AO Scott reviews Guillermo Arriaga's latest reshuffled narrative, The Burning Plain, in today's New York Times, but, like Vadim Rizov at IFC, I get a kick out of his review for At the Movies:


More from Simon Abrams (L), Fernando F Croce (Slant), Roger Ebert (Chicago Sun-Times), Aaron Hillis (Voice), Charles Mudede (Stranger), Matt Prigge (Philadelphia Weekly), Nicolas Rapold (TONY), Scott Tobias (AV Club) and Martin Tsai (Critic's Notebook).

Harmony and Me sees a one-week run at MoMA and it's "a finely tuned comedy, complete with precisely scripted jokes and comic set pieces that swerve toward the playfully perverse," writes Karina Longworth for TONY; she also talks with director Bob Byington for Vulture. More from Simon Abrams (NYP), Jeannette Catsoulis (NYT), Vadim Rizov (Voice) and Henry Stewart (L). For Filmmaker, Nick Dawson talks with Byington "about the inspiration Harmony Korine provided the movie, the film's musical aspects, and his 'God-imposed' hiatus."

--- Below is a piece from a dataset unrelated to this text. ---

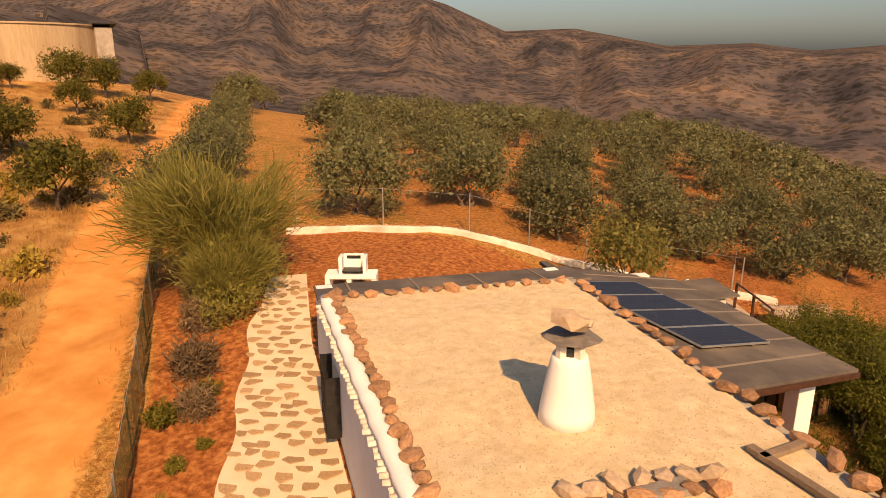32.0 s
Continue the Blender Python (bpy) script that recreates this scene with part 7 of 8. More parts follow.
# --- beside the store: the great shrub on the bank, in overlapping bushes
SH = "dense willow-leaved shrub hanging over the bank"
s1 = grow("shrub", SH, "shrub", 1, 2.0, 2.0, 1.6, 2.3, 0.9, 130, 100, 0.36, (0.085, 0.017), L_WILLOW, 4, 0.12, 0.5, group="shrubs on the bank", shoots=34, shell=0.55, low=-0.3)
s2 = grow("shrub", SH, "shrub", 2, 1.9, 2.0, 1.55, 2.2, 0.9, 120, 100, 0.36, (0.085, 0.017), L_WILLOW, 4, 0.12, 0.5, group="shrubs on the bank", shoots=30, shell=0.55, low=-0.3)
stand(s1, 5.7, -12.7, 0, 0.86, 0.05)
stand(s2, 5.5, -10.9, 30, 0.9, 0.05)
for t in (s1, s2):
    t.scale.z *= 0.93
for base, x, y, rz, s, lift in ((s1, 5.6, -9.2, 80, 0.92, 0.2), (s2, 6.0, -7.5, 140, 0.86, 0.1), (s1, 6.9, -5.9, 200, 0.7, 0), (s2, 7.2, -4.5, 100, 0.56, 0), (s2, 7.6, -11.8, 250, 0.66, 0), (s1, 7.7, -9.8, 300, 0.68, 0), (s2, 7.8, -7.8, 60, 0.68, 0),
                                (s1, 4.8, -11.6, 20, 0.74, 0.45), (s2, 4.9, -10.1, 90, 0.72, 0.4), (s1, 5.3, -13.6, 120, 0.62, 0.35), (s2, 4.7, -12.9, 200, 0.62, 0.6), (s1, 6.6, -10.6, 10, 0.8, -0.5), (s2, 6.5, -12.6, 75, 0.76, -0.5), (s1, 6.4, -8.8, 160, 0.76, -0.5), (s2, 6.4, -14.0, 220, 0.5, -0.3)):
    c = again(base, x, y, rz, s, s * 0.96)
    c.location.z += lift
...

Evangelion 1.0: You Are (Not) Alone is playing at the Village East Cinema in New York for a week. "This is mighty perplexing nerd kibble, its highfalutin' philosophical and psychological banter way too outlandish to seriously engage," writes Aaron Hillis in the Voice. "Yet as a visceral experience, it's entrancing." More from Simon Abrams (Slant) and Mike Hale (NYT).

"No lie," promises Paul Matwychuk: "scene by scene, gag by gag, the most consistently funny movie of the year just might be Cloudy With a Chance of Meatballs, an absolutely delightful computer-animated comedy based on the children's book by Judi and Ron Barrett." More from Ed Champion, Alonso Duralde (MSNBC), Roger Ebert (Chicago Sun-Times), Cathy Erway (L), Daniel M Gold (NYT), Tom Huddleston (Time Out London), Adam Keleman (Slant), Keith Phipps (AV Club), Tim Robey (Telegraph), Nick Schager (TONY) and Megan Seling (Stranger). Mark Olsen talks with directors Phil Lord and Chris Miller for the Los Angeles Times.

"Love Happens isn't a romantic comedy, and maybe it would be more effective, or at least just livelier, if it were," writes Stephanie Zacharek in Salon. "Instead, it's a limp romantic drama that occasionally lifts its drowsy head to attempt a wan smile, a picture that starts out being harmlessly dull and ends, somehow, in a place that feels insultingly manipulative. Maybe there are worse ways to spend 90 minutes in a movie theater, but right now I can't think of one." More from Stephen Holden (NYT), Mary Pols (Time), Mike Russell (Oregonian) and Michael Wilmington (Movie City News).